The memo refers only to the private broadcaster's operations at CTV Inc., which includes the CTV television network of 27 television stations, along with some specialty cable channels such as The Sports Network and the Business News Network, the Financial Post said. It also maintains news bureaus in Washington, London and Beijing. CTV's owner is CTVglobemedia, which also owns the Globe and Mail newspaper.

A week ago, media giant Canwest Global announced it was cutting 5 percent of its workforce in television and news reporting, including 210 broadcast and 350 publishing jobs.


A collapse at GM: A headache for many

DETROIT, Nov. 19 (UPI) -- A collapse of General Motors Corp. would likely trigger a downward spiral in the automotive supply industry and higher vehicle prices, industry experts said.

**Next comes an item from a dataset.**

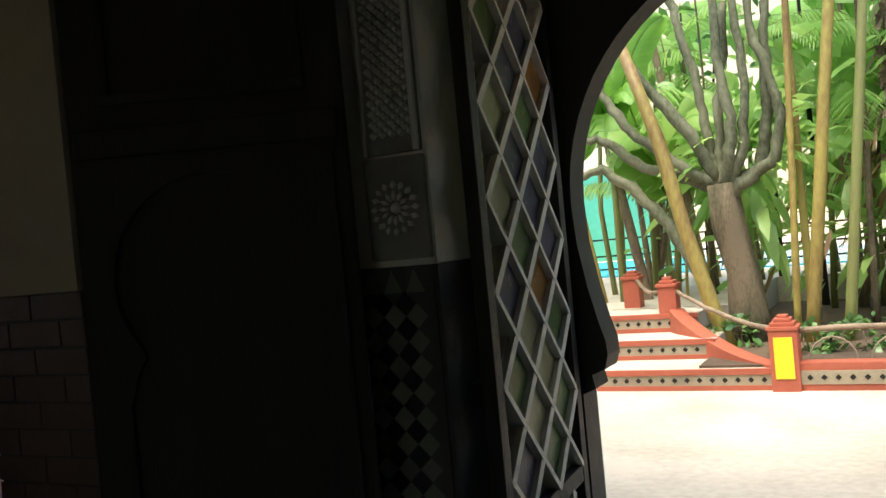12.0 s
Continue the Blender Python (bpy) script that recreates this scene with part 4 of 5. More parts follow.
shrub("border_plant", "small leafy sprigs at the foot of the pedestal", (0.68, 8.35, -0.3), [((0, 0.05, 0.3), (0.18, 0.22, 0.25))], 0.05, 0.6, (LGREEN, LDARK), (130, 90), 15, 6, droop=0.25, stem_r=0.005, category="border plant")
shrub("border_plant", "trailing green sprig in front of the lantern pedestal", (-1.6, 8.5, -0.3), [((0.02, 0, 0.7), (0.14, 0.1, 0.08))], 0.035, 0.6, (LGREEN, LLIGHT), (70, 60), 16, 4, droop=0.3, stem_r=0.004, category="border plant")
shrub("flowering_shrub", "feathery shrub with small orange flowers", (-2.45, 8.0, -0.3), [((0, 0, 0.75), (0.6, 0.5, 0.5)), ((0.3, 0.2, 0.95), (0.4, 0.35, 0.35)), ((-0.5, 0.3, 1.05), (0.5, 0.4, 0.5))], 0.055, 0.45, (LGREEN, LDARK, PETAL, LLIGHT, LOLIVE), (1900, 900, 60, 1100, 900), 17, 9, droop=0.2)
for k, (x, y, s) in enumerate(((1.66, 8.25, 0), (2.3, 7.7, 1))):
    lobes = [((-0.22, 0.2, 1.4), (0.74, 0.5, 0.5)), ((-0.95, 0.35, 1.24), (0.42, 0.35, 0.28)), ((0.15, 0.35, 1.55), (0.5, 0.4, 0.36)), ((0.1, 0.0, 1.0), (0.6, 0.45, 0.35)), ((-0.55, 0.2, 1.02), (0.4, 0.35, 0.28))] if not s else [((0.2, 0.3, 1.2), (0.7, 0.5, 0.5)), ((0.5, 0.3, 1.0), (0.6, 0.5, 0.5)), ((-0.2, 0.2, 0.95), (0.4, 0.4, 0.36))]
    shrub("copperleaf_shrub", "bronze and red copperleaf shrub on bare stems", (x, y, -0.3), lobes, 0.076, 0.85, (LBRONZE, LRED, LORANGE, LDARK, LSAGE, LPLUM, LSCARLET, LOLIVE), (2300, 1250, 1050, 750, 420, 1400, 40, 600) if not s else (900, 900, 700, 350, 250, 500, 1000, 300), 31 + k, 6, BARKD, droop=0.55, lift=0.05, group="copperleaf shrubs", stem_r=0.018, shape=CURL_V, flat=0.9)


def bare_tree(at):
    """Two pollarded trunks; kinked limbs that fork into crooked twigs, with sawn stubs on the way."""
    rng = np.random.default_rng(7)
    t = thing("bare_tree", "pollarded bare grey-brown tree with thin twigs", "tree", at=at)

    def wander(a, b, n, amp):
        a, b = Vector(a), Vector(b)
        return [a.lerp(b, i / n) + (Vector(rng.normal(0, amp, 3)) if 0 < i < n else Vector((0, 0, 0))) for i in range(n + 1)]

    def knob(p, r):
        q = Vector(p)
        part("stub", tube(bmesh.new(), [q - Vector((0, 0, r * 2.5)), q - Vector((0, 0, r * 1.0)), q, q + Vector((0, 0, r * 0.3))], r * 0.75, r * 1.0, 10, 0.16, rng), BARK, t, smooth=True)

    def limb(path, r0, r1, name="limb"):
        pts = []
        for a, b in zip(path, path[1:]):
            pts += wander(a, b, 4, 0.006)[:-1]
        pts.append(Vector(path[-1]))
        part(name, tube(bmesh.new(), pts, r0 * 0.78, r1 * 0.8, 8, 0.16, rng), BARK, t, smooth=True)

    def twigs(p, n, reach, r):
        for i in range(n):
            d = Vector((rng.uniform(-0.5, 0.5), rng.uniform(-0.4, 0.4), rng.uniform(0.6, 1.0))).normalized()
            L = reach * rng.uniform(0.6, 1.2)
            mid = Vector(p) + d * L * 0.45
            d2 = (d + Vector((rng.uniform(-0.5, 0.5), rng.uniform(-0.3, 0.3), 0.25))).normalized()
            end = mid + d2 * L * 0.55
            part("twig", tube(bmesh.new(), wander(p, mid, 3, 0.008) + wander(mid, end, 3, 0.01)[1:], r, r * 0.35, 6), BARK, t, smooth=True)
            if i % 2 == 0:
                d3 = (d - d2 * 0.6 + Vector((0, 0, 0.4))).normalized()
                part("twig", tube(bmesh.new(), wander(mid, mid + d3 * L * 0.45, 3, 0.01), r * 0.6, r * 0.25, 5), BARK, t, smooth=True)

    limb([(0.02, 0, -0.02), (0.04, 0, 0.6), (0.05, 0, 1.3), (0.07, 0, 1.75), (0.13, 0, 2.1)], 0.078, 0.05, "trunk")
    limb([(-0.02, -0.02, 0.0), (-0.03, -0.02, 0.9), (0.0, -0.02, 1.55), (-0.08, -0.02, 1.85), (-0.24, -0.02, 2.2)], 0.06, 0.042, "trunk")
    knob((-0.24, -0.02, 2.22), 0.045)
    knob((0.07, -0.03, 2.18), 0.048)
    knob((0.2, 0.0, 2.0), 0.035)
    limb([(-0.24, -0.02, 2.16), (-0.26, 0, 2.58), (-0.37, 0, 2.84), (-0.57, 0, 3.13)], 0.026, 0.01)
    limb([(-0.22, -0.02, 2.2), (-0.17, 0.02, 2.4), (-0.17, 0.02, 2.7), (-0.08, 0.02, 3.12)], 0.03, 0.012)
    limb([(0.04, 0.02, 1.5), (0.03, 0.03, 2.0), (0.05, 0.03, 2.6), (0.11, 0.02, 2.9), (0.05, 0, 3.15)], 0.034, 0.012)
    limb([(0.06, -0.02, 1.55), (0.17, -0.03, 2.1), (0.22, -0.02, 2.66), (0.3, 0, 2.95), (0.52, 0, 3.15)], 0.034, 0.012)
    limb([(0.05, 0.02, 1.4), (0.2, 0.03, 1.75), (0.25, 0.03, 2.15), (0.29, 0.02, 2.5), (0.37, 0.02, 2.7)], 0.032, 0.022)
    limb([(0.05, -0.03, 1.45), (0.11, -0.04, 2.1), (0.18, -0.04, 2.75), (0.25, -0.04, 3.15)], 0.03, 0.012)
    limb([(0.02, -0.03, 1.35), (-0.06, -0.05, 1.75), (-0.08, -0.04, 2.1), (-0.02, -0.04, 2.5), (-0.06, -0.04, 3.0)], 0.036, 0.013)
    limb([(0.07, 0.03, 1.6), (0.16, 0.05, 2.0), (0.15, 0.06, 2.4), (0.21, 0.06, 2.75)], 0.03, 0.014)
    limb([(0.0, 0.02, 1.9), (-0.03, 0.05, 2.3), (-0.1, 0.06, 2.75), (-0.22, 0.06, 3.1)], 0.022, 0.009)
    knob((0.37, 0.02, 2.7), 0.024)
    for p, n, L, r in (((-0.26, 0, 2.58), 2, 0.55, 0.009), ((-0.17, 0.02, 2.7), 3, 0.6, 0.009), ((0.05, 0.03, 2.6), 3, 0.7, 0.011), ((0.22, -0.02, 2.66), 3, 0.6, 0.011), ((0.3, 0, 2.95), 2, 0.4, 0.008), ((0.37, 0.02, 2.7), 3, 0.55, 0.01), ((0.18, -0.04, 2.75), 3, 0.55, 0.009), ((-0.02, -0.04, 2.5), 3, 0.55, 0.009), ((0.21, 0.06, 2.75), 3, 0.45, 0.009), ((-0.37, 0, 2.84), 2, 0.35, 0.006)):
        twigs(p, n, L, r)
    part("twig", tube(bmesh.new(), [(0.37, 0.02, 2.54), (0.46, 0.05, 2.56), (0.53, 0.05, 2.58), (0.6, 0.05, 2.72), (0.68, 0.05, 2.79), (0.77, 0.05, 2.84), (0.83, 0.05, 2.95), (0.85, 0.05, 3.02)], 0.013, 0.006, 6), PALETWIG, t, "pale dead twig", smooth=True)
    part("twig", tube(bmesh.new(), [(0.1, -0.05, 1.5), (0.16, -0.07, 1.45), (0.2, -0.07, 1.3), (0.17, -0.07, 1.18), (0.14, -0.06, 1.15)], 0.009, 0.006, 6), BARKD, t, smooth=True)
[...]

"Vehicles could cost anywhere from 5 percent to 15 percent more, maybe even more than that," said Michael Robinet, an industry analyst at CSM Worldwide.

Discounts would likely decrease as "anything that would take significant supply out would shift the market to a seller's market very quickly," said David Cole, chairman of the Center for Automotive Research, CNNMoney reported Wednesday.

GM executives, lobbying for a bailout loan in Washington, have said the company could run out of cash soon. Currently, the company commands 22 percent of the domestic market, CNNMoney reported.

GM owed suppliers $28 billion at the end of the third quarter, making it likely that a company failure would start a domino effect of bankruptcies throughout the supply line, experts said.

A collapse would also affect customers as worries about service contracts and replacement parts would put downward pressure on used GM vehicles.

"If the production suppliers aren't functioning, the 150 million used vehicles out there are going to have trouble," said Kimberly Rodriguez, at the accounting firm Grant Thornton.